The development objective of the project is to contribute to the improvement of the livelihood of pastoral communities in Gambia, by strengthening the productivity and resilience of rural communities as well as to stimulate business entrepreneurship on the Livestock sector.

The project will be implemented in 39 districts of all the regions of the country and its expected to reach more than 30,000 households.

The minister highlighted that, the livestock sector has the potential to reduce poverty and enhance food security.

But it has long been treated as an appendage to crop production by both policymakers and development partners who have given priority to staple crops over high-value agricultural processes such as fruits, vegetables and animal feed.

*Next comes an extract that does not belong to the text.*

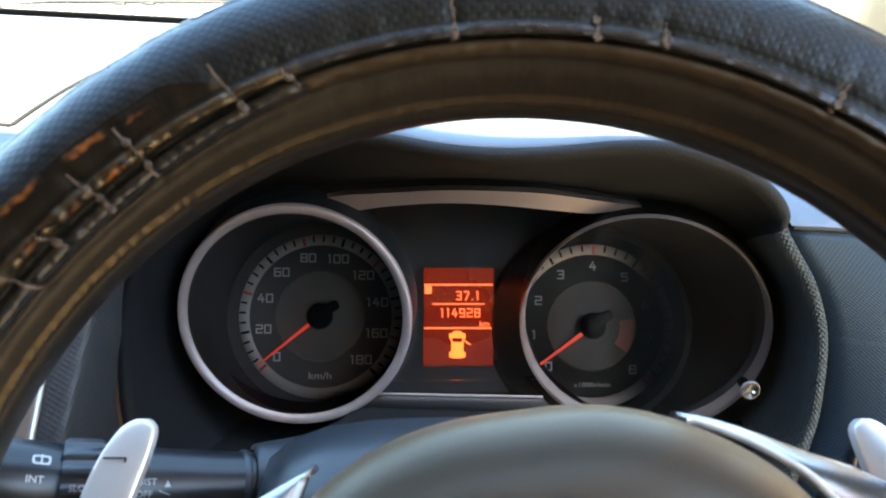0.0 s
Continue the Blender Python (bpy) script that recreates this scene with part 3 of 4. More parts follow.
# ---- instrument cluster ----
clu = thing("instrument_cluster", pose(0.010, 0.487, 0.99), "two-dial instrument cluster with an orange display", "instrument cluster")
RL, RR = (pose(-0.0859, 0.4575, 0.9940, 92.7), 0.0680), (pose(0.1208, 0.4766, 0.9797, 100.5, 0, -9.7), 0.0747)
for (m, R), name in ((RL, "speedometer"), (RR, "tachometer")):
    flat = name == "speedometer"
    bevel = [(R - 0.0014, 0.0), (R - 0.0048, -0.0008), (R - 0.0056, -0.003)] if flat else [(R - 0.0005, 0.0), (R - 0.0019, -0.0035), (R - 0.0028, -0.0110)]
    part("dial_ring", lathe([(R + 0.0002, -0.0045), (R, -0.0014), (R - 0.0006, -0.0002)] + bevel, 128), RINGM, clu, "satin metal ring round the " + name, m)
    part("ring_wall", lathe([(R + 0.0020, -0.034), (R + 0.0006, -0.006), (R - 0.0002, -0.0040)], 96), SMOOTH if flat else WALLM, clu, "", m)
    if not flat:
        part("ring_skirt", lathe([(R - 0.0002, -0.0045), (R + 0.004, -0.0060), (R + 0.009, -0.0085)], 40, 211, 285), SMOOTH, clu, "", m)
    hub = Vector((-0.0926, -0.0321, 0)) if name == "speedometer" else Vector((0.0901, -0.0386, 0))
    rows = []
    for f in (0, 0.08, 0.4, 0.7, 1.0):
        r = []
        for k in range(96):
            a = 2 * math.pi * k / 96
            p = m @ Vector(((bevel[-1][0] + 0.0001) * math.cos(a), (bevel[-1][0] + 0.0001) * math.sin(a), bevel[-1][1]))
            rb = 0.0630 if name == "speedometer" else 0.068
            q = M_D @ (hub + Vector((rb * math.cos(a), rb * math.sin(a), 0.001)))
            r.append(p.lerp(q, f))
        rows.append(r)
    part("dial_tube", grid(rows, close_u=True), TUBEM, clu, "black inner wall of the " + name, IDN)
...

The assessment report of the 2019 cropping season indicated a decline in cultivation as well as total yields.

Comparing this year’s cultivated areas to that of 2018, the report indicated a general decrease with the highest being groundnuts which stands at 32% followed closely by maize at 31%; upland rice at 20%, cowpea at 19% and early millet and lowland rice at 16% and 15% respectively.

This was as a result of the delay in rainfall at the beginning of the season which was further exacerbated by intermittent dry spells ranging from 18 to 24 days depending on the areas affected.

The report noted that the five-year average of the total area cultivated indicated coarse grains at 122,248ha; rice at 49,526ha, and all other major cereals at 171,774ha; and 76,459.60ha for the 2019 season.